Just see the impact of MARD. It is being promoted by sports stars in IPL. Media is lapping it up; there are promotional events, icons from film industry lending their support and the social media buzzing.

But my concern is only with the packaging of the issue. The word “MARD”is highly gendered unlike purush or Aadmi. Whenever, we refer to men in a positive light we often use these words, Maryada Purushottam for deity Ram, aadmi achcha hai, aadmi ho ya janwar etc. We do not use MARD. We use Mard in contexts which are violent, aggressive, war like situations. It is actually used as a counter to the feminine stereo type. We say “mard hai to kar ke dikha”, “kya mard hai yaar, biwi ko control kar nahi sakta” etc.  The emotions evoked by MARD are those of power, authority, control and violence particularly against women.

The twirling moustache indicates once again pride, arrogance and control. A MARD is expected to protect a woman because she is his property and if he is mard enough he should not let anyone attack his property. So he insists that she need not work because he earns enough, she should not provoke others to attack her by going alone or going out in the nights, she should not challenge the boundaries set for her by getting involved in relationships beyond what is dictated by the Mard in her family. 

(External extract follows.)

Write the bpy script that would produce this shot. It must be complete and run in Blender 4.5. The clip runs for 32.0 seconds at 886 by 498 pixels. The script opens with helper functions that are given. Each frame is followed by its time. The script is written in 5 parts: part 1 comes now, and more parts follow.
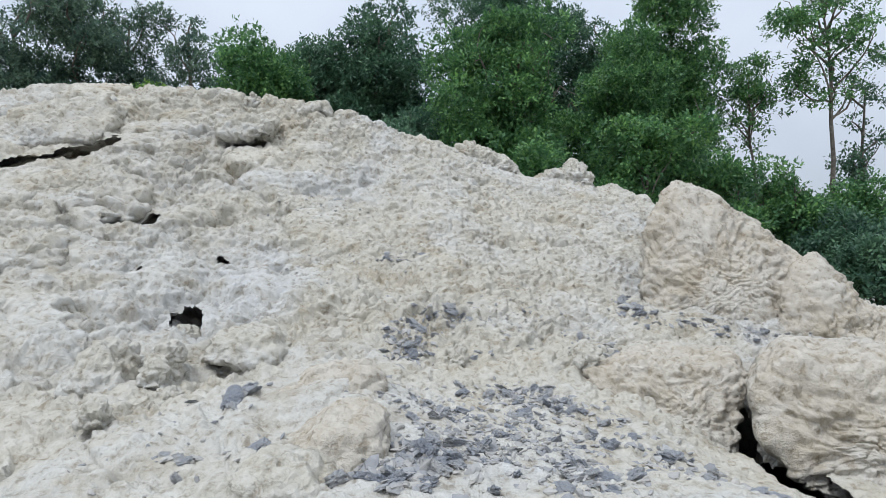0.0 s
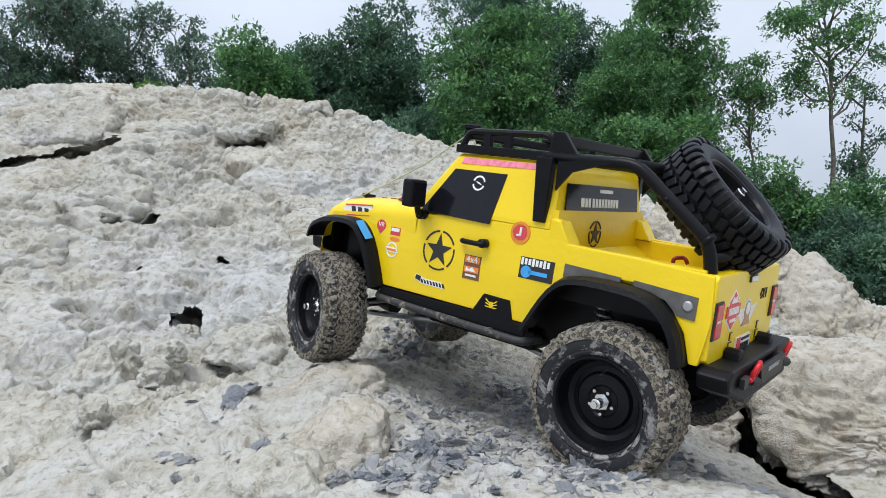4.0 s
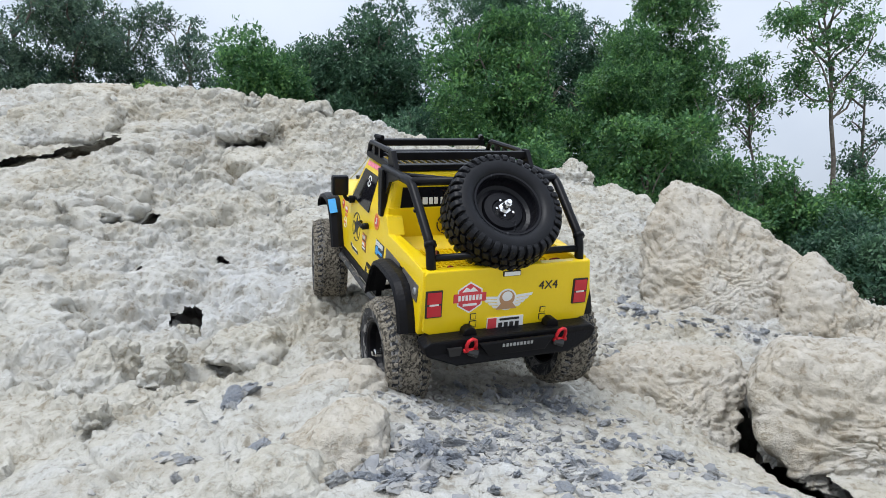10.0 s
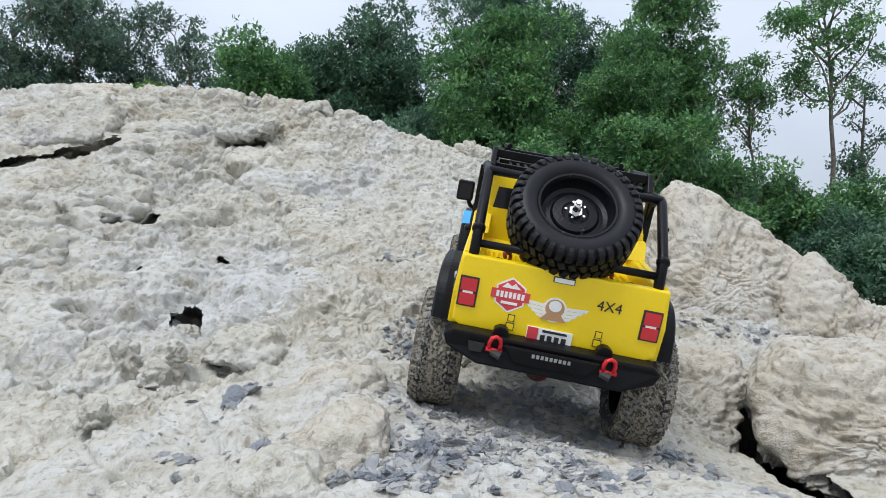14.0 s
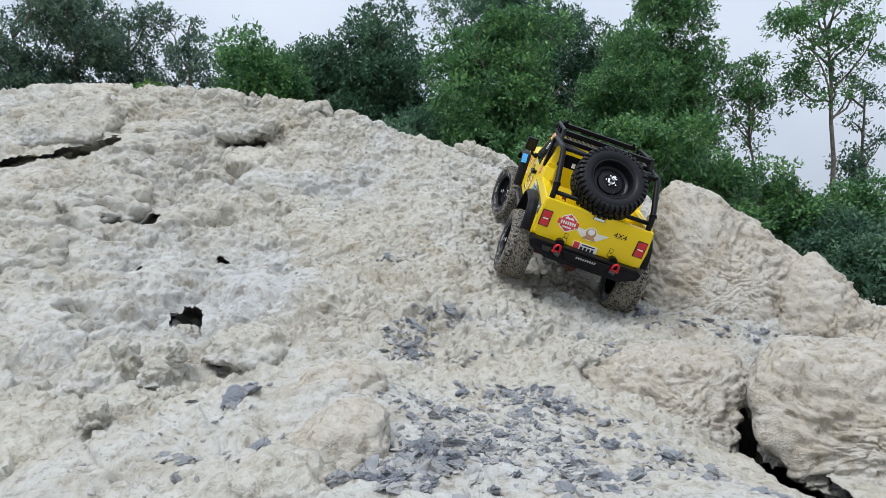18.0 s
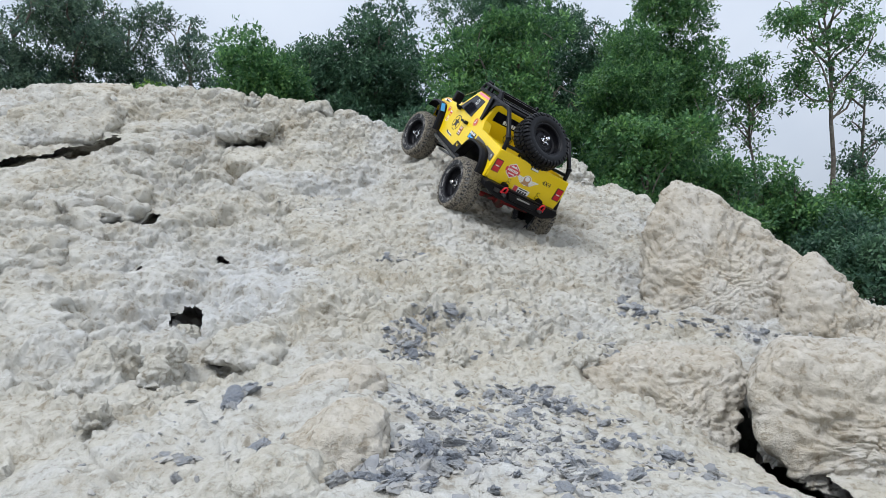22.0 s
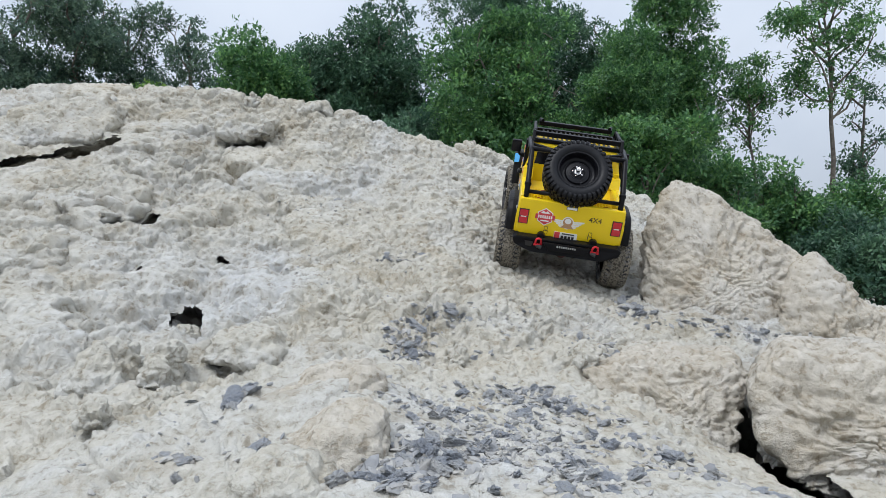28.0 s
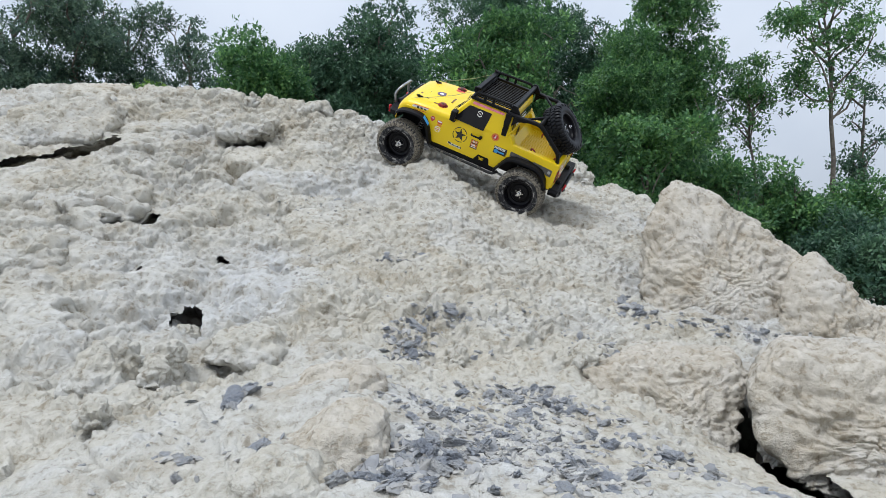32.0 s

A Mard with or without twirling moustache would feel compromised if he cannot control the woman’s freedom and sexuality. He is not Mard enough, if for the sake of family honour he is not able to eliminate her, if the situation demands. A Mard is a demi God, no woman dare resist or reject him to pursue her own dreams and aspirations. If she does, he is ready with the most potent weapons, a bottle of acid, a can of kerosene or a sharp knife to disfigure her for life and of course his MARDANGI to rape and humiliate her for life. Umpteen films have been successful solely based on this theme of Mardangi - violation of women, macho response, revenge and retribution.

Will Farhan’s MARD be able to change the cultural and gender definitions of Mardangi/Masculinity? We will have to wait and watch.